* [DATA SHOWN]
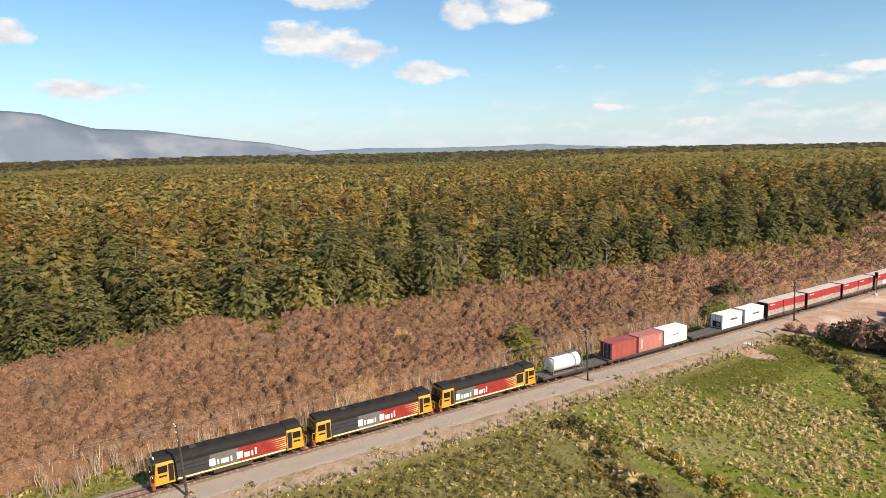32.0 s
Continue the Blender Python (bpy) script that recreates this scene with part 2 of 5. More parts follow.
SNAG = material("silver dead wood", (0.42, 0.38, 0.31), (0.30, 0.26, 0.21), scale=2, bump=0.01)
POLE = material("weathered dark timber", (0.075, 0.060, 0.050), (0.045, 0.038, 0.032), scale=4, bump=0.01)
POST = material("grey fence timber", (0.27, 0.225, 0.18), (0.17, 0.14, 0.11), scale=5, bump=0.01, random_ob=0.3)
BALLAST = material("pinkish grey ballast", (0.46, 0.395, 0.34), (0.21, 0.180, 0.155), scale=9, rough=0.9, bump=0.06, bump_scale=14, third=(0.35, 0.295, 0.245), third_scale=0.25)
STAINED = material("rust-stained ballast", (0.30, 0.215, 0.160), (0.185, 0.130, 0.095), scale=6, rough=0.9, bump=0.06, bump_scale=14, third=(0.22, 0.155, 0.115), third_scale=0.3)
SLEEPER = material("concrete sleeper", (0.44, 0.35, 0.28), (0.32, 0.25, 0.20), scale=3, random_ob=0.35)
RUST = material("rusty rail side", (0.155, 0.085, 0.060), (0.105, 0.060, 0.045), scale=3, rough=0.7, metal=0.3)
STEEL = material("dull grey steel", (0.30, 0.29, 0.28), (0.2, 0.19, 0.18), scale=4, rough=0.5, metal=0.6)
PORCELAIN = material("pale insulator", (0.7, 0.68, 0.64), scale=5, rough=0.3)
# the blue of distance haze is put into the ridges' base colours
HILL = material("wooded hills tinted with blue haze", (0.205, 0.260, 0.315), (0.170, 0.220, 0.270), scale=0.004, rough=1.0, spec=0.0)
MOUNT = material("bare mountain tinted with haze", (0.160, 0.200, 0.255), (0.125, 0.160, 0.210), scale=0.0025, rough=1.0, spec=0.0, third=(0.22, 0.25, 0.29), third_scale=0.003, third_at=0.56)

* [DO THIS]
Print out the lines exactly, skipping any picture.

* [COMPLETED EXERCISE]
32.0 s
Continue the Blender Python (bpy) script that recreates this scene with part 2 of 5. More parts follow.
SNAG = material("silver dead wood", (0.42, 0.38, 0.31), (0.30, 0.26, 0.21), scale=2, bump=0.01)
POLE = material("weathered dark timber", (0.075, 0.060, 0.050), (0.045, 0.038, 0.032), scale=4, bump=0.01)
POST = material("grey fence timber", (0.27, 0.225, 0.18), (0.17, 0.14, 0.11), scale=5, bump=0.01, random_ob=0.3)
BALLAST = material("pinkish grey ballast", (0.46, 0.395, 0.34), (0.21, 0.180, 0.155), scale=9, rough=0.9, bump=0.06, bump_scale=14, third=(0.35, 0.295, 0.245), third_scale=0.25)
STAINED = material("rust-stained ballast", (0.30, 0.215, 0.160), (0.185, 0.130, 0.095), scale=6, rough=0.9, bump=0.06, bump_scale=14, third=(0.22, 0.155, 0.115), third_scale=0.3)
SLEEPER = material("concrete sleeper", (0.44, 0.35, 0.28), (0.32, 0.25, 0.20), scale=3, random_ob=0.35)
RUST = material("rusty rail side", (0.155, 0.085, 0.060), (0.105, 0.060, 0.045), scale=3, rough=0.7, metal=0.3)
STEEL = material("dull grey steel", (0.30, 0.29, 0.28), (0.2, 0.19, 0.18), scale=4, rough=0.5, metal=0.6)
PORCELAIN = material("pale insulator", (0.7, 0.68, 0.64), scale=5, rough=0.3)
# the blue of distance haze is put into the ridges' base colours
HILL = material("wooded hills tinted with blue haze", (0.205, 0.260, 0.315), (0.170, 0.220, 0.270), scale=0.004, rough=1.0, spec=0.0)
MOUNT = material("bare mountain tinted with haze", (0.160, 0.200, 0.255), (0.125, 0.160, 0.210), scale=0.0025, rough=1.0, spec=0.0, third=(0.22, 0.25, 0.29), third_scale=0.003, third_at=0.56)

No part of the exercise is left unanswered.